Menjelang All England 1968, pengurus PBSI sebenarnya nyaris tidak mengirimkan pemain ke turnamen karena buntut peristiwa Thomas Cup 1967. Peristiwa itu makin membulatkan tekad Rudy untuk membuktikan diri, sekaligus mewujudkan janji kepada ayahnya untuk menjadi juara di All England pertamanya.
Ingin mengukir sejarah
Cucuran keringat dan perjuangan Rudy saat bertanding di lapangan memang tidak selalu berbuah kemenangan. la juga tidak selalu tampil dalam setiap turnamen dan terkesan selektif. Beberapa kali Rudy seolah menghilang dan prestasinya mengalami antiklimaks.

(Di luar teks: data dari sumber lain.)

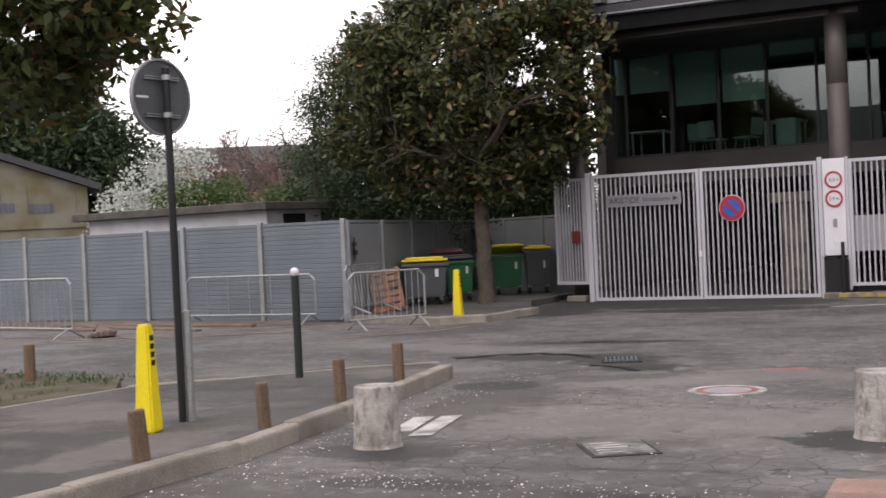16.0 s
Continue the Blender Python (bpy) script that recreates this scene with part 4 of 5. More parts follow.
leafy_tree("magnolia_tree", "large-leaved evergreen magnolia at the grass edge", 9, (-11.6, 8.4, 0.05), 2.2, 0.17, (-10.5, 8.9, 4.5), (1.9, 1.9, 1.5), 34, 0.85, 240, 9, 0.19, EVERGREEN_LIT, BARK2,
           extra=[((-8.75, 9.5, 3.55), (0.45, 0.4, 0.28)), ((-9.2, 9.3, 4.1), (0.6, 0.6, 0.5))], rust=0.5)
bush("conifer", "dense dark green conifer behind the fence", 3, [((-13.3, 23.4, 1.2), (1.5, 1.4, 1.4)), ((-14.0, 23.5, 2.7), (1.75, 1.5, 1.3)), ((-14.1, 23.6, 4.1), (1.5, 1.4, 1.2)), ((-13.9, 23.6, 5.3), (1.0, 1.0, 1.0)), ((-12.8, 23.7, 6.2), (0.8, 0.8, 0.9)), ((-15.2, 23.3, 4.4), (0.9, 0.7, 0.5)), ((-15.3, 23.3, 3.3), (0.9, 0.8, 0.5)), ((-14.6, 23.4, 5.4), (0.8, 0.7, 0.5))], 420, 16, 0.13, CONIFER, 0.22, 0.15, "tree", -0.25)
bush("hedge", "tall dark evergreen hedge behind the grey fence", 4, [((x, 25.4 + 0.25 * math.sin(x * 3), 1.9 + 0.3 * math.sin(x * 5)), (1.15, 0.8, 2.2)) for x in (-16.5, -15.5, -14.4, -13.3, -12.2, -11.1, -10.3)], 430, 10, 0.13, CONIFER, 0.5, 0.12, "hedge", -0.8)
bush("conifer", "dark conifer behind the old stone building", 6, [((-30, 30, 2.5), (3.2, 2.6, 3.0)), ((-30.5, 30, 5.2), (3.0, 2.4, 2.4)), ((-33, 29, 6.5), (3, 2.4, 3)), ((-29, 31.2, 3.6), (2.2, 2, 2.4))], 90, 10, 0.26, CONIFER, 0.4, 0.25, "tree", -0.25)
bush("flowering_shrub", "white blossoming shrub behind the hut", 7, [((-21.6, 25.3, 2.6), (1.3, 1.2, 1.2)), ((-21.0, 25.6, 3.5), (0.9, 0.9, 0.8)), ((-22.5, 25.0, 2.2), (1.0, 1.0, 0.9))], 220, 8, 0.11, WHITEBLOOM, 0.7, 0.12)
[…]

Karena itu orang lebih sering mendengar tentang kiprahnya di All England dan Thomas Cup. Rudy membenarkan bahwa selalu ada masa-masa kejenuhan dalam perjalanan kariernya. Kadang ia butuh penyegaran dan untuk sejenak harus meninggalkan lapangan.
Namun kharisma All England selalu dapat membuatnya bangkit dan mengerahkan seluruh energinya. “Di pertandingan lain saya boleh kalah, tapi di All England harus menang,” begitu Rudy berprinsip. Di matanya, gengsi All England sama seperti turnamen Wimbledon di olahraga tenis.
Maka ia sering menyebutnya sebagai “kejuaraan dunia tidak resmi”. Di masa-masa istirahat, Rudy berkuliah, bekerja, berkeluarga, bahkan pernah main film. Tapi setidaknya tiga bulan menjelang All England, ia kembali mempersiapkan diri.
Paling minim selama tiga bulan ia memperbaiki kondisi fisik dan memoles kembali teknik permainan yang mengendur. Harapannya, pada saat pertandingan ia akan mencapai puncak penampilan.
Prestasi Rudy sebenamya juga dilandasi motivasi untuk mengukir sejarah di turnamen bulutangkis tertua di dunia itu sebagai juara terbanyak. Tolok ukur prestasinya adalah Eriand Kops (Denmark), juara tunggal putra sebanyak tujuh kali. Belakangan Rudy berhasil mengungguli Kops lewat kemenangannya yang kedelapan, tahun 1976.
Istimewanya lagi, Rudy meraih tujuh gelar juara secara berturut-turut antara tahun 1968 sampai dengan tahun 1974.
Beda dulu beda sekarang
Rudy mengungkap, ada perbedaan mendasara antara olahraga pertandingan individual seperti bulutangkis, dengan olahraga tim seperti sepakbola. Atlet bulutangkis seperti dirinya dituntut untuk mandiri, baik di saat persiapan, latihan, maupun pertandingan.
Kemandirian itu menuntut kreativitas tinggi dari si atlet. Tidak ada orang lain yang lebih berperan, termasuk seorang pelatih. Kalau atlet memang mampu mencapai suatu target tertentu, maka ia akan menjadi pemenang.
Dalam pertandingan, seorang atlet harus berada pada posisi pengambil keputusan. Ia harus bisa memadukan berbagai strategi untuk mengalahkan lawan. “Saat pertandingan, pelatih paling hanya bisa memberi semangat,” ujarnya.
Menurut Rudy, paling tidak kondisi itu terjadi di masa kejayaannya dulu tatkala ia sering harus berjuang sendiri. Beda situasinya dengan pemain sekarang yang terlalu bergantung pada pelatih sehingga pemain termanjakan.
Di masa lalu, Rudy juga merasakan perbedaan menyangkut hadiah berupa uang. Ia merasakan suatu masa ketika kemenangan hanya diganjar piala dan medali. Dari kemenangan-kemenangannya di All England, Rudy kini mengoleksi piala All England atas kemenangan tiga kali berturut-turut serta 11 medali.
Berbeda dengan turnamen sekarang yang hadianya ribuan dolar. Rudy tidak menganggap hadiah yang adalah buruk. Ia senang mendengar bahwa atlet-atlet sekarang hidup layak. “Tapi uang tidak bisa (serta-merta) menghasilkan kepuasan,” sergahnya.
Tujuan utama bertanding semestinya tetap menjadi yang terbaik alias juara. Karena dia yang terbaik biasanya akan mendapat penghargaan yang jauh lebih baik dibandingkan dengan orang lain. Bukan sekadar hadiah, tapi juga bonus yang berlipat ganda.
Penghargaan yang baik ini juga dapat memberi motivasi ke orangtua untuk mengarahkan anaknya ke dunia olahraga. Tapi sebenarnya yang jauh lebih penting adalah usahanya. “Berbanggalah dengan usahamu,” begitu pesan Rudy.